Ce qui importe, ce n'est pas la négation de l'être humain dans ses actes, mais la négation de ses actes erronés par le moyen de l'entendement – un entendement dont les forces féodales ne voulaient justement pas entendre parler.

La position de Jean Calvin est donc anti-féodale, car elle affirme une seule humanité face à Dieu, supprimant l'organisation d'une Église comme structure indépendante et représentant Dieu sur Terre. Dieu est dans le Ciel, il n'est plus sur la Terre.

Qui plus est, chaque être humain peut comprendre cela et se comporter de manière adéquate, c'est-à-dire devenir un être moral, un protagoniste de sa propre vie.

On a là une réalité authentiquement bourgeoise, avec un acteur agissant sur la transformation, et non plus une réalité féodale où l'individu ne fait que reproduire ce que ses parents lui ont enseigné comme métier, restant dans sa couche sociale sans aucune possibilité d'en sortir, ne se déplaçant pas de son territoire, obéissant à des rituels encastrés dans une soumission complète sur le plan intellectuel et moral à l’Église.

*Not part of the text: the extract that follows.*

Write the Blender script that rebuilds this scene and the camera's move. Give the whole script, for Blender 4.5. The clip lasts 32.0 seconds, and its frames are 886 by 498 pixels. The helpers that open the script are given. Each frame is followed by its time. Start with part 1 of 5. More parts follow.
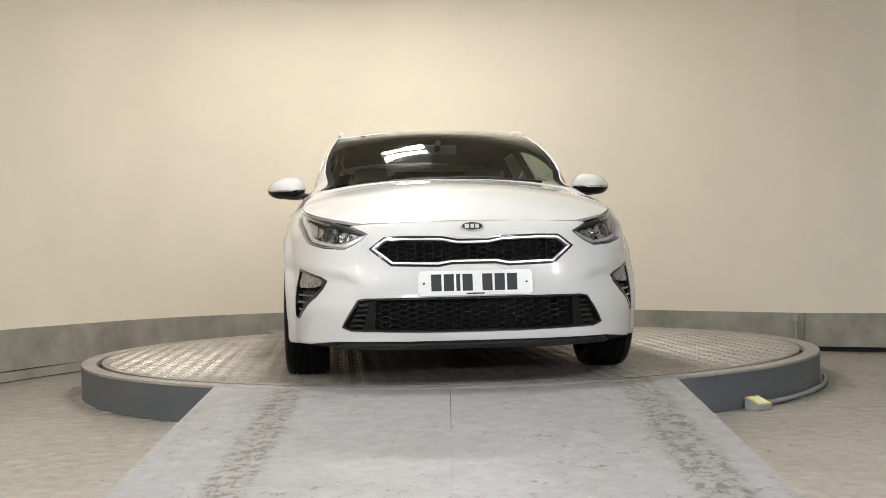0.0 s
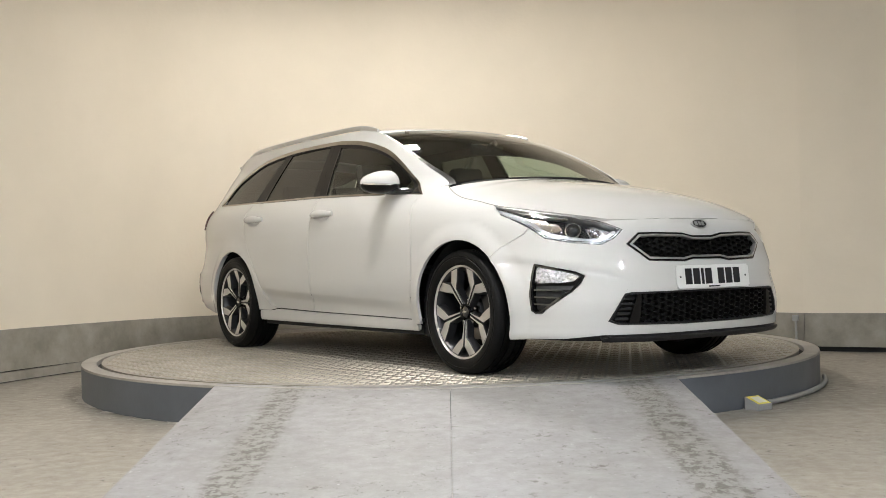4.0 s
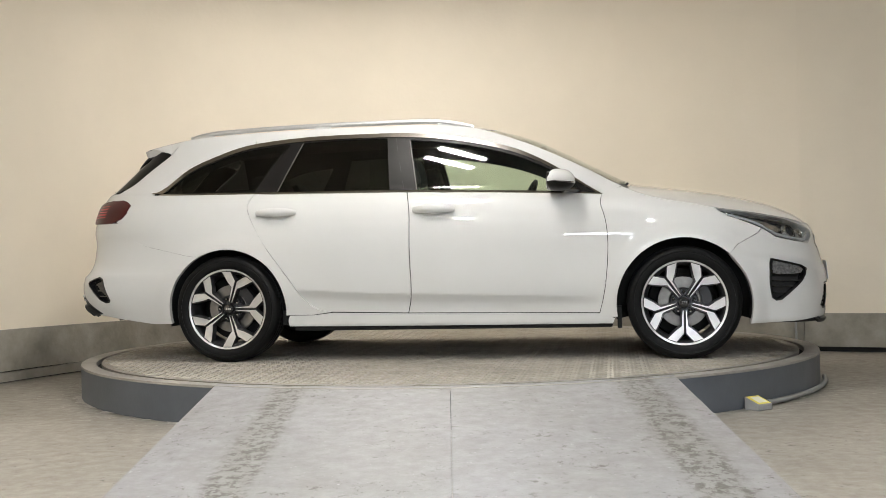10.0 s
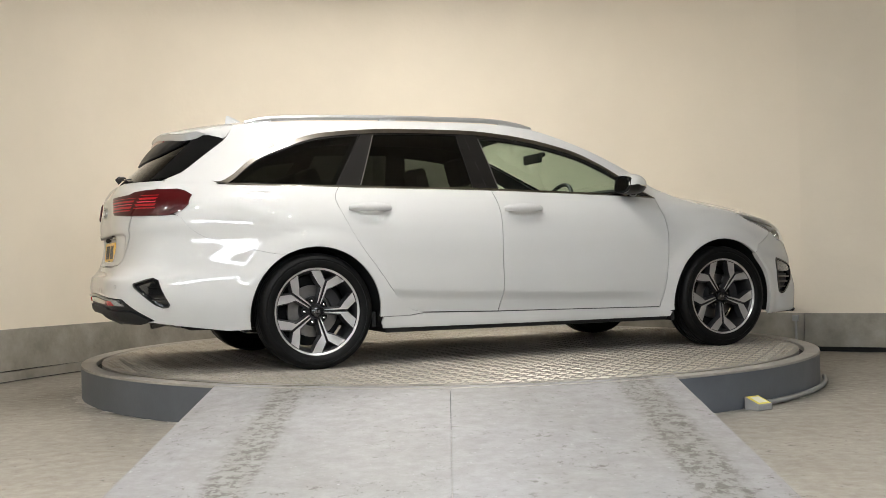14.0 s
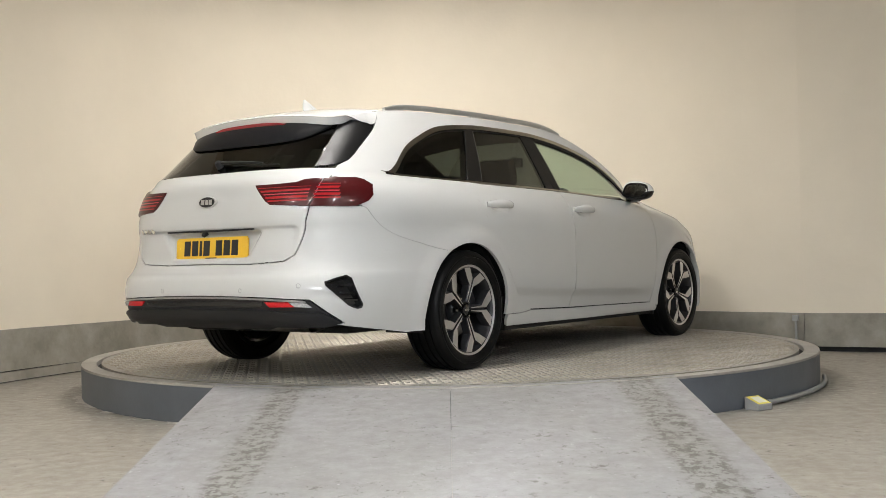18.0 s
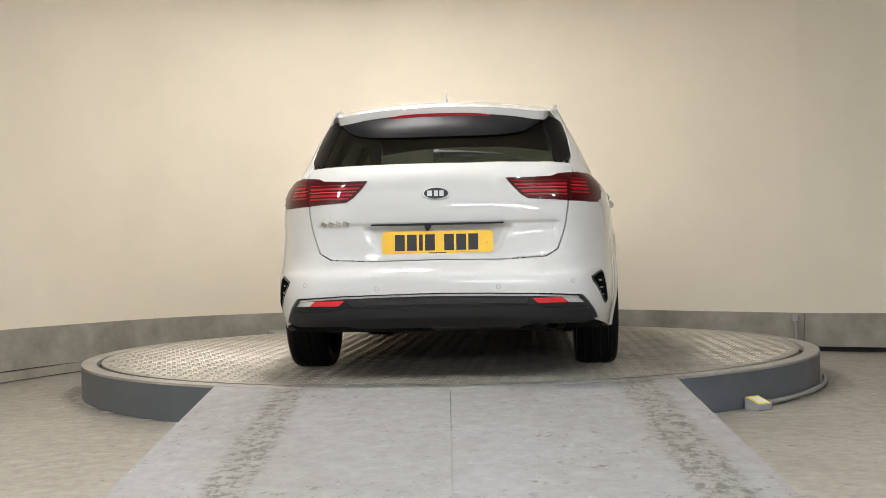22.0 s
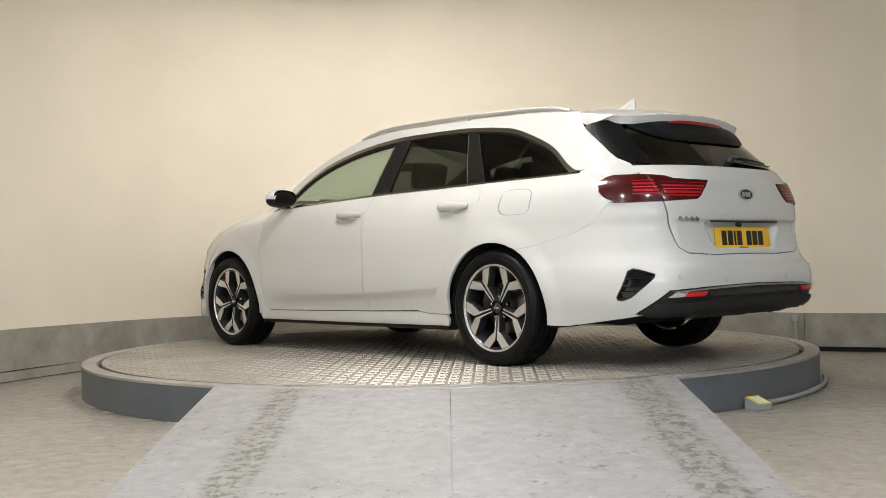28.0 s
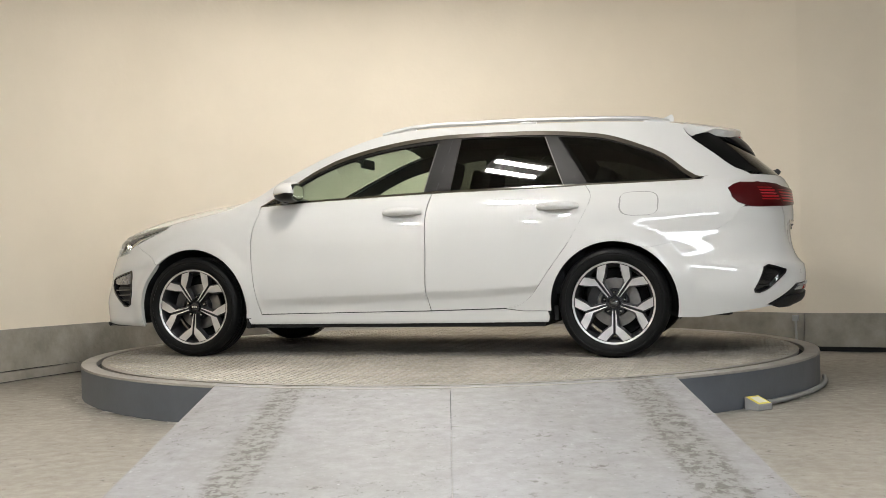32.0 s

L'être humain agissant prend conscience de lui-même, et le figure de Jésus-Christ est ici le prétexte à la conquête de sa propre dignité, en tant qu'entité humaine autonome, capable d'entendement, de choix possiblement moral correspondant à une morale universelle proposée par un Dieu qui, comme l'a expliqué Ludwig Feuerbach et Karl Marx à sa suite, est le reflet inversé de l'humanité prenant conscience d'elle-même, dans ce qu'elle envisage de meilleur en elle-même.